When chemical engineer Sophia He was recruited to Dalhousie University’s agriculture school five years ago, she began to brainstorm with local farmers about how leftover organic material could be turned into useful products.
One day, she got a call from one of them wondering about used coffee grounds. So she dispatched a student to a local Tim Hortons in Bible Hill, N.S., where inquisitive staff sorted through their compost waste and handed some over.
So began a research effort aimed at taking the waste product of a must-have staple for many Canadians and turning it into a fuel that could help power their cars.
“We think this is a very important waste stream, but it’s under-evaluated and it’s underutilized,” He said in an interview in her lab.
The associate professor is part of a larger push in Canada, and elsewhere in the world, to create more environmentally friendly fuels from “biomass waste” — everything from kitchen scraps to sawdust.
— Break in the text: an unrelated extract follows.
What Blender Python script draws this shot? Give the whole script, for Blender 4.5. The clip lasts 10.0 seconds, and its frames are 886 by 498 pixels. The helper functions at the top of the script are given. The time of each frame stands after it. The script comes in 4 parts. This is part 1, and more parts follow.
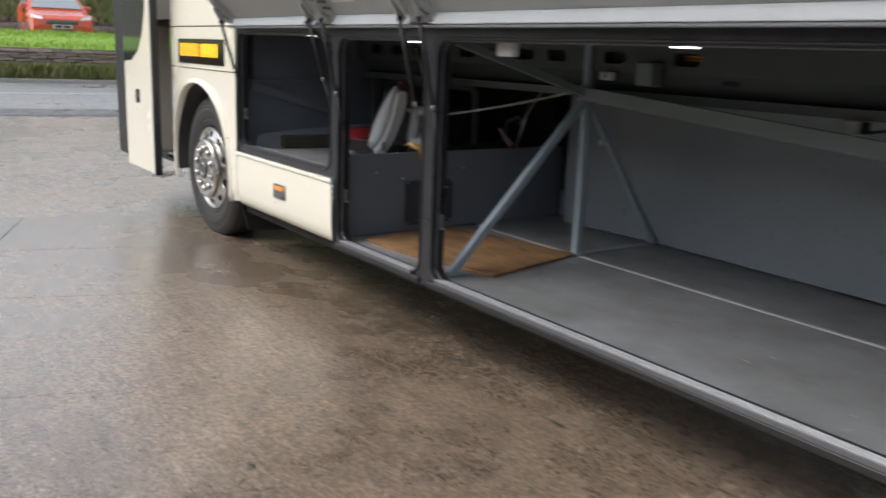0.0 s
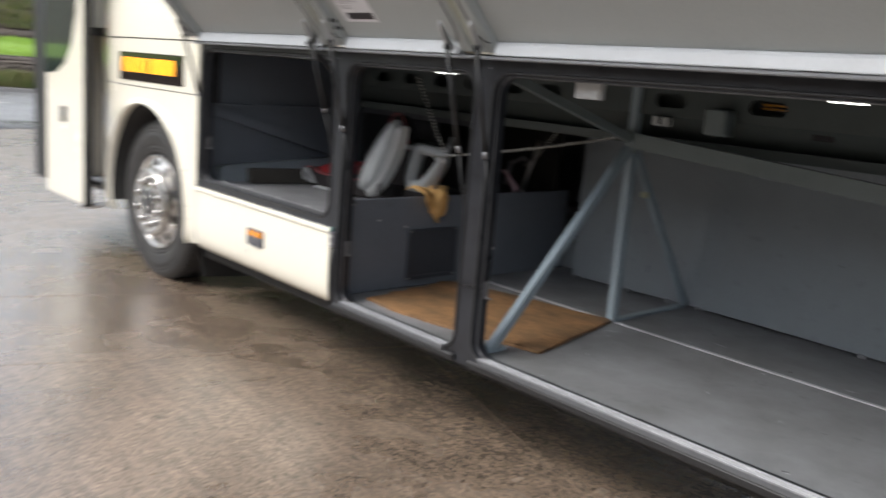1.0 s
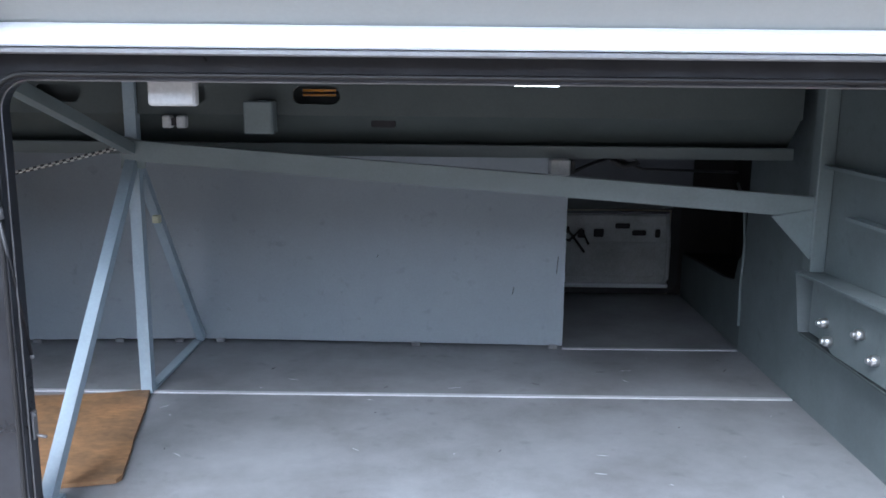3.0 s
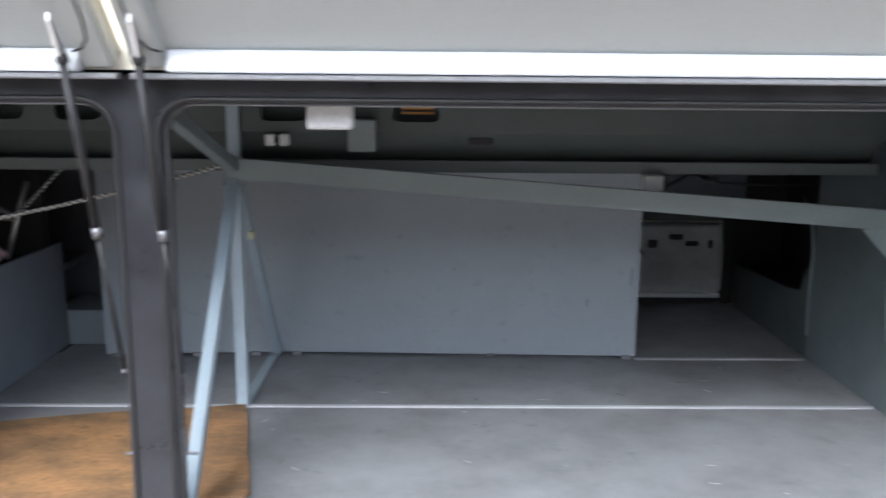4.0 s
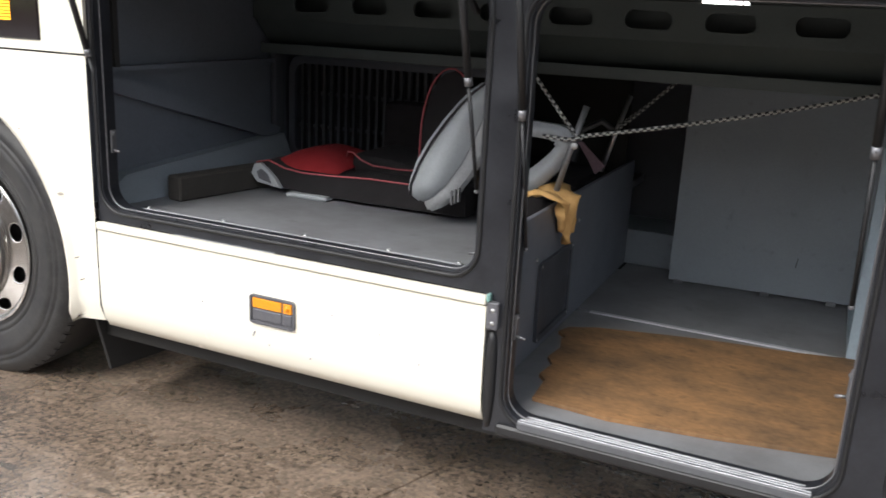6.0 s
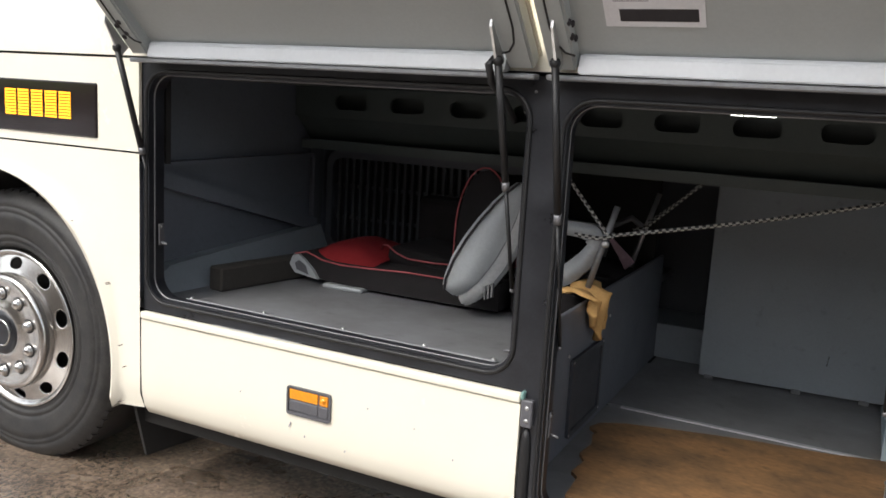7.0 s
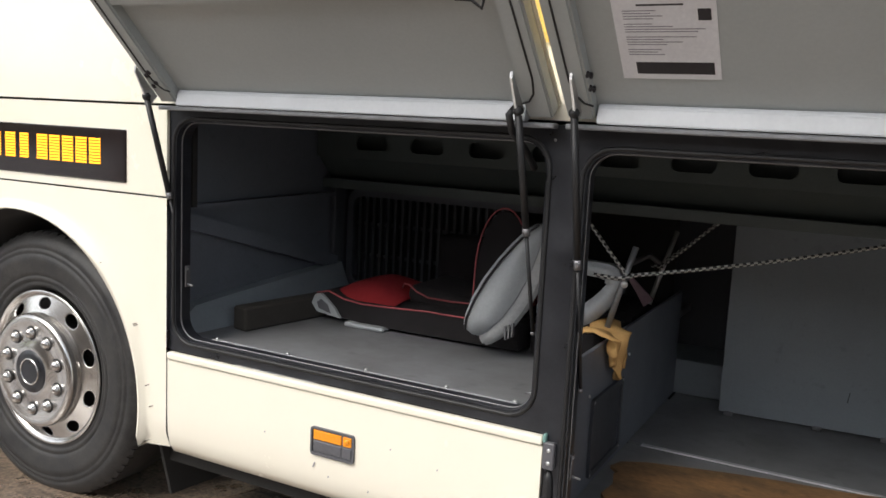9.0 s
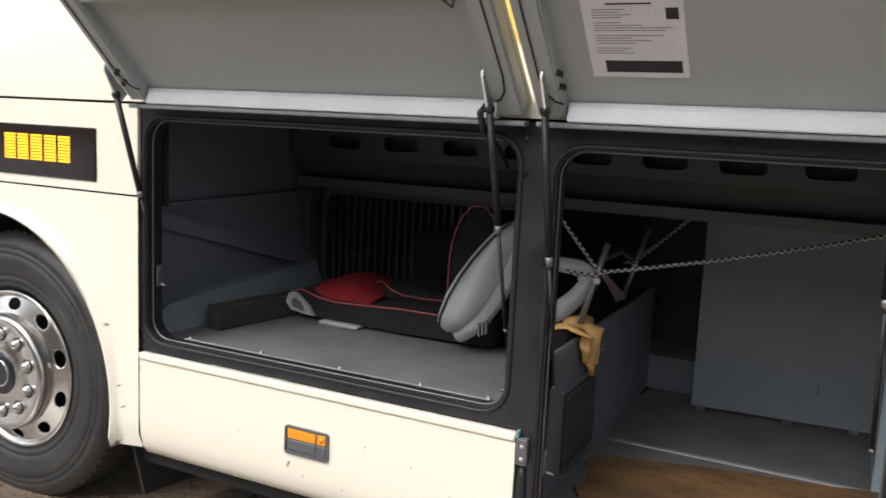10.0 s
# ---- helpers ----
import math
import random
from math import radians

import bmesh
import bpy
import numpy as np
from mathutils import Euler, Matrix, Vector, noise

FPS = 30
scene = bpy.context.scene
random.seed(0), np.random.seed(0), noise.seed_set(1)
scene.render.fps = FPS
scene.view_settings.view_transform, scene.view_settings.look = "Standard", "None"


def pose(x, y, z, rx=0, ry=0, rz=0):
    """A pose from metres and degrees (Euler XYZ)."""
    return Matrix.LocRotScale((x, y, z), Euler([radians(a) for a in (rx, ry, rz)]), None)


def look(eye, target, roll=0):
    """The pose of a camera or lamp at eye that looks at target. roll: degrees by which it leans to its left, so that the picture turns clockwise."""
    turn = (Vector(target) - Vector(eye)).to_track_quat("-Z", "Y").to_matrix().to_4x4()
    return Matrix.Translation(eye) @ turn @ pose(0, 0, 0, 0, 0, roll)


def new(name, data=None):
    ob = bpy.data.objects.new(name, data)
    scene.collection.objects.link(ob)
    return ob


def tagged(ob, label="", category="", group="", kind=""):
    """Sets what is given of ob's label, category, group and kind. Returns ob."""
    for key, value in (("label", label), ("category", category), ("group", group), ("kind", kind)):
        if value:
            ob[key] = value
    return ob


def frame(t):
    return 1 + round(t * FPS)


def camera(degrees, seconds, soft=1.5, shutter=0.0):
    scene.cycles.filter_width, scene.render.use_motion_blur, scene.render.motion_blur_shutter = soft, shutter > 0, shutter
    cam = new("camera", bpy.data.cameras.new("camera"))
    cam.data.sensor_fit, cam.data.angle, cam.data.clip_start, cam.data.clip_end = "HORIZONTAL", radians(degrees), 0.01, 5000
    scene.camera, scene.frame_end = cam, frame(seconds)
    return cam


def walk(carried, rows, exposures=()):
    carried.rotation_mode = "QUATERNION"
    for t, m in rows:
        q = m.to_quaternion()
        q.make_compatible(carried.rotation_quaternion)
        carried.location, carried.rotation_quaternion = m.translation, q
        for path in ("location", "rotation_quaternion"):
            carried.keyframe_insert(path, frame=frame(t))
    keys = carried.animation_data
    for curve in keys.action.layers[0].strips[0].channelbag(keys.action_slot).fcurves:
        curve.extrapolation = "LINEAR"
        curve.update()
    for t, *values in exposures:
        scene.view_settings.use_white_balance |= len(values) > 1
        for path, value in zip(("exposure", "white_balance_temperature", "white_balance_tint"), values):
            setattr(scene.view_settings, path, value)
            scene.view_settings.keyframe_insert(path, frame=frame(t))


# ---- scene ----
import bmesh, bpy, math, random
import numpy as np
from mathutils import Matrix, Vector

cam = camera(55.2, 10.0, soft=1.6, shutter=0.5)
PATH = [
    (0, (3.988, -2.116, 1.362), (2.406, -0.979, 0.911), 2.20),
    (0.5, (3.501, -2.157, 1.348), (1.877, -1.071, 0.922), 4.90),
    (1, (3.092, -2.188, 1.385), (1.660, -0.849, 0.992), 4.70),
    (1.2, (2.907, -2.109, 1.390), (1.648, -0.612, 0.973), 2.70),
    (1.5, (2.727, -1.922, 1.363), (1.665, -0.282, 0.934), 0.80),
    (1.8, (2.590, -1.874, 1.301), (1.728, -0.122, 0.868), 2.72),
    (2, (2.438, -1.873, 1.309), (1.752, -0.059, 0.822), 2.80),
    (2.5, (2.157, -1.864, 1.409), (1.906, 0.060, 0.924), 0.50),
    (2.7, (2.051, -1.811, 1.408), (1.925, 0.145, 1.008), 0.70),
    (3.8, (1.603, -1.793, 1.433), (1.673, 0.171, 1.064), 0.20),
    (4, (1.527, -1.844, 1.444), (1.556, 0.121, 1.077), 0.50),
    (4.2, (1.446, -1.847, 1.444), (1.393, 0.118, 1.080), 1.24),
    (4.5, (1.355, -1.829, 1.430), (1.129, 0.126, 1.072), 1.30),
    (4.8, (1.196, -1.769, 1.378), (0.742, 0.147, 1.036), 1.14),
    (5, (1.094, -1.729, 1.393), (0.459, 0.132, 1.026), 0.80),
    (5.5, (0.901, -1.775, 1.345), (0.103, 0.003, 0.897), 2.10),
    (6, (0.723, -1.866, 1.347), (-0.076, -0.110, 0.819), 2.90),
    (6.2, (0.700, -1.895, 1.379), (-0.113, -0.130, 0.906), 2.80),
    (7.3, (0.718, -1.930, 1.421), (-0.183, -0.176, 1.088), 3.00),
    (7.5, (0.718, -1.927, 1.450), (-0.199, -0.176, 1.149), 2.50),
    (7.6, (0.714, -1.931, 1.453), (-0.208, -0.176, 1.196), 2.52),
    (7.7, (0.710, -1.936, 1.456), (-0.215, -0.176, 1.241), 2.64),
    (7.8, (0.707, -1.941, 1.460), (-0.219, -0.177, 1.273), 2.66),
    (7.9, (0.703, -1.946, 1.463), (-0.221, -0.182, 1.267), 2.78),
    (8, (0.699, -1.950, 1.466), (-0.223, -0.188, 1.250), 2.80),
    (8.2, (0.699, -1.949, 1.457), (-0.217, -0.191, 1.183), 2.66),
    (8.5, (0.698, -1.947, 1.445), (-0.210, -0.187, 1.163), 2.50),
    (9, (0.714, -1.968, 1.453), (-0.203, -0.214, 1.168), 2.90),
    (9.5, (0.720, -1.974, 1.459), (-0.201, -0.224, 1.163), 3.50),
    (10, (0.726, -1.967, 1.457), (-0.142, -0.189, 1.167), 2.80),
]
EXPOSURES = [(t, 1.15 + e, k, 10) for t, e, k in (
    (0, -0.16, 6550), (0.5, -0.04, 6550), (1, 0.15, 6550), (1.5, 0.60, 6000), (2, 1.08, 5550), (2.5, 1.28, 5500), (2.7, 1.25, 5350), (4, 1.3, 5950),
    (4.5, 1.2, 5850), (5, 0.9, 5850), (5.5, 0.5, 6300), (6.2, 0.35, 6450), (7.3, 0.0, 6650), (8, -0.06, 6650), (10, -0.06, 6650))]
walk(cam, [(t, look(eye, target, roll)) for t, eye, target, roll in PATH], EXPOSURES)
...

Ethanol, a biofuel largely made from corn and wheat, now accounts for about six per cent of gasoline content in Canada. But as demand for alternatives to fossil fuels rises, there’s an attempt to add more novel sources to the biofuel mix.
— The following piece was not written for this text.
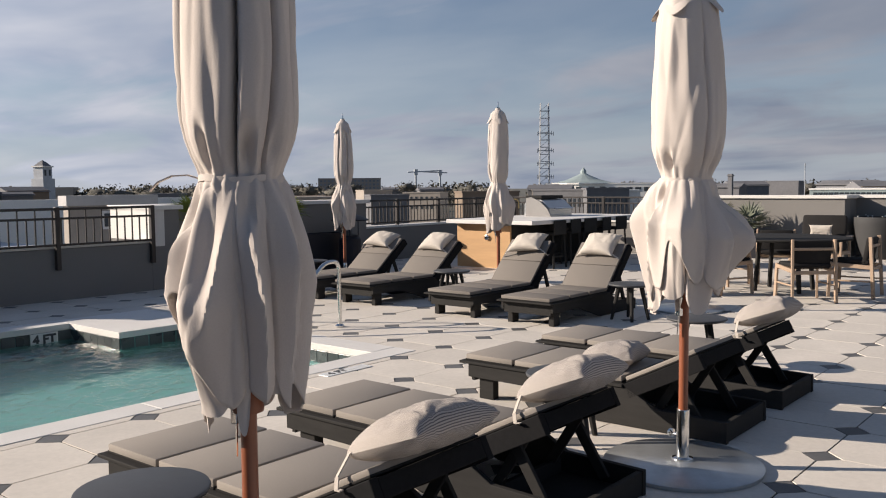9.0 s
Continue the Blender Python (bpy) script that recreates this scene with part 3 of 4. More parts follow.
def build_pillow(R, BL, m, mat, label, group, straps=True, up=-0.02, big=(0.53, 0.36, 0.165)):
    """A pillow lying at the head of a lounger's backrest."""
    P = m @ R @ Matrix.Translation((0, -BL + up, 0.058 + big[2] * 0.36)) @ pose(0, 0, 0, 6, 0, 0)
    t = thing("lounger_pillow", P, label, "pillow", group)
    part("cushion", pillow_mesh(*big, seed=len(label), square=big[0] < 0.5), mat, t, smooth=True)
    if straps:
        for s in (-1, 1):
            b = bmesh.new()
            e = big[0] / 2
            tie(b, [(s * (e - 0.07), big[1] * 0.36, 0.01), (s * (e - 0.01), big[1] * 0.40, -0.025), (s * (e + 0.055), big[1] * 0.43, -0.085), (s * (e + 0.075), big[1] * 0.42, -0.125), (s * (e + 0.078), big[1] * 0.34, -0.132)], 0.017)
            part("tie", b, mat, t, "cloth tie knotted round the back frame")
    return t


SOUTH_X = (-7.65, -6.70, -4.93, -3.89, -2.24, -1.28)
SY = -0.09
ls, R, BL = build_lounger(27, "charcoal wooden sun lounger with taupe pads, its back half raised", "loungers along the pool's near side", pose(SOUTH_X[0], SY, 0), 1, None, 0.53)
for i, x in enumerate(SOUTH_X):
    mm = pose(x, SY, 0, 0, 0, random.uniform(-0.8, 0.8) if i else 0)
    if i:
        copy_thing(ls, mm)
    if i == 0:
        ps = build_pillow(R, BL, mm, TICKING, "cream pillow with thin grey ticking stripes on a lounger", "striped lounger pillows")
    else:
        P = mm @ R @ Matrix.Translation((random.uniform(-.02, .02), -BL - 0.02 + random.uniform(-.01, .02), 0.058 + 0.058)) @ pose(0, 0, 0, 6 + random.uniform(-3, 3), random.uniform(-2, 2), random.uniform(-5, 5))
        if i == 4:     # slid down to the fold of this lounger
            P = pose(x - 0.02, 0.13, 0.375, -8, 3, 12)
        copy_thing(ps, P)

EAST_Y = (2.53, 3.57, 5.18, 6.22)
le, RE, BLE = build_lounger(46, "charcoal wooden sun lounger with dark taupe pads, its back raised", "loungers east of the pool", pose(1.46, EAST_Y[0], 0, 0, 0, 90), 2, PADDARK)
for i, y in enumerate(EAST_Y):
    mm = pose(1.46 + (0.06 if i > 1 else 0), y, 0, 0, 0, 90)
    if i == 2:
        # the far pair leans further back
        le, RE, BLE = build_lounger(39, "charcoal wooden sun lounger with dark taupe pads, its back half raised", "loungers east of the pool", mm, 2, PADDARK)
    elif i:
        copy_thing(le, mm)
    if i == 0:
        pe = build_pillow(RE, BLE, mm, PILLOW, "plain cream pillow propped on a raised lounger back", "cream lounger pillows", True, 0.09, (0.46, 0.36, 0.14))
    else:
        P = mm @ RE @ Matrix.Translation((random.uniform(-.02, .02), -BLE + 0.10, 0.058 + 0.043)) @ pose(0, 0, 0, 10 + random.uniform(-5, 9), random.uniform(-4, 4), random.uniform(-14, 14))
        copy_thing(pe, P)

WEST_Y = (2.68, 3.85, 5.46, 6.58)
for i, y in enumerate(WEST_Y):
    mm = pose((-9.24 if i == 0 else -9.70) - 1.26, y, 0, 0, 0, -90)
    if i == 0:
        lw, _, _ = build_lounger(39, "charcoal wooden sun lounger with sunlit taupe pads", "loungers west of the pool", mm, 2)
    else:
        copy_thing(lw, mm)


# ---- side tables ----
def build_table(m):
    t = thing("side_table", m, "small round charcoal side table on four splayed legs", "side table", "side tables by the loungers")
    part("tabletop", lathe(bmesh.new(), [(0.10, 0.372), (0.225, 0.376), (0.238, 0.384), (0.24, 0.392), (0.236, 0.399), (0.225, 0.402), (0.002, 0.402)], 40), TABLE, t, smooth=True)
    for k in range(4):
        a = radians(45 + 90 * k)
        c, s = math.cos(a), math.sin(a)
        b = bmesh.new()
        tube(b, [(0.12 * c, 0.12 * s, 0.374), (0.20 * c, 0.20 * s, 0.0)], 0.026, 8, 0.017)
        part("leg", b, CHAR, t, smooth=True)
    return t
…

“There’s going to be a limit at some point to how much you can pull out of agriculture,” according to Ian Thompson, president of the industry advocacy group Advanced Biofuels Canada.
It’s not outrageous to think that coffee grounds can help power vehicles. For instance, the British firm bio-bean, in concert with oil giant Shell, last year started providing such fuel to London’s transportation system, albeit only enough to power the equivalent of a single bus for a year.
In the world of biomass waste, coffee grounds have a leg up, according to He. For one, they are already a “beautiful particle size” that unlike other feedstocks don’t need to be ground down, she said. They also contain about 15 per cent oil, which can be easily extracted.
What to do with what remains is more tricky, He said. She uses a hydrothermal liquefaction reactor in her lab, essentially a pressure cooker that turns the residue into a crude oil, one that still needs more refining before it can be used.
“It’s really doable. The only barrier is cost,” she said.
Bringing the costs of producing fuel from biomass waste down to a level near fossil fuels is one of the challenges. Another issue is trying to “scale-up” — the process of going from the test-tube level in the laboratory to a rugged industrial technology.
The chemistry and thermodynamics involving high volumes are different than with small amounts, Thompson said. And the new types of biomass waste being tried also tend to have more contaminants.
Still, companies converting waste into fuel are popping up across the country, he said. Some use residue from the forest industry, or the stalks and leaves left over from the corn harvest. Some are highly efficient, Thompson said, making them low-carbon intensity.
“There’s a remarkable number of projects that are out there doing it,” he said. “It’s a pretty exciting time in that regard.”
Sophia He has been aided along in her research by plenty of local interest. She’s helped one farmer use old cooking oil to fuel his equipment. On a recent day, another farmer stopped by her office to discuss what she might be able to do with chicken feathers.
One local businessman, Martin Trainor, said he’s has even helped fund part of her research out of his own pocket. Like many, he’s concerned about the environment.
But he also notes the costs associated with trucking away the thousands of kilograms a year of water-laden coffee grounds that can come from a single coffee shop, and then paying tipping fees at the local municipal compost site.
“Every coffee shop, every McDonald’s, everybody has the same issue,” he said. “It’s a waste product, organic waste product for the most part. And what do we do with it?”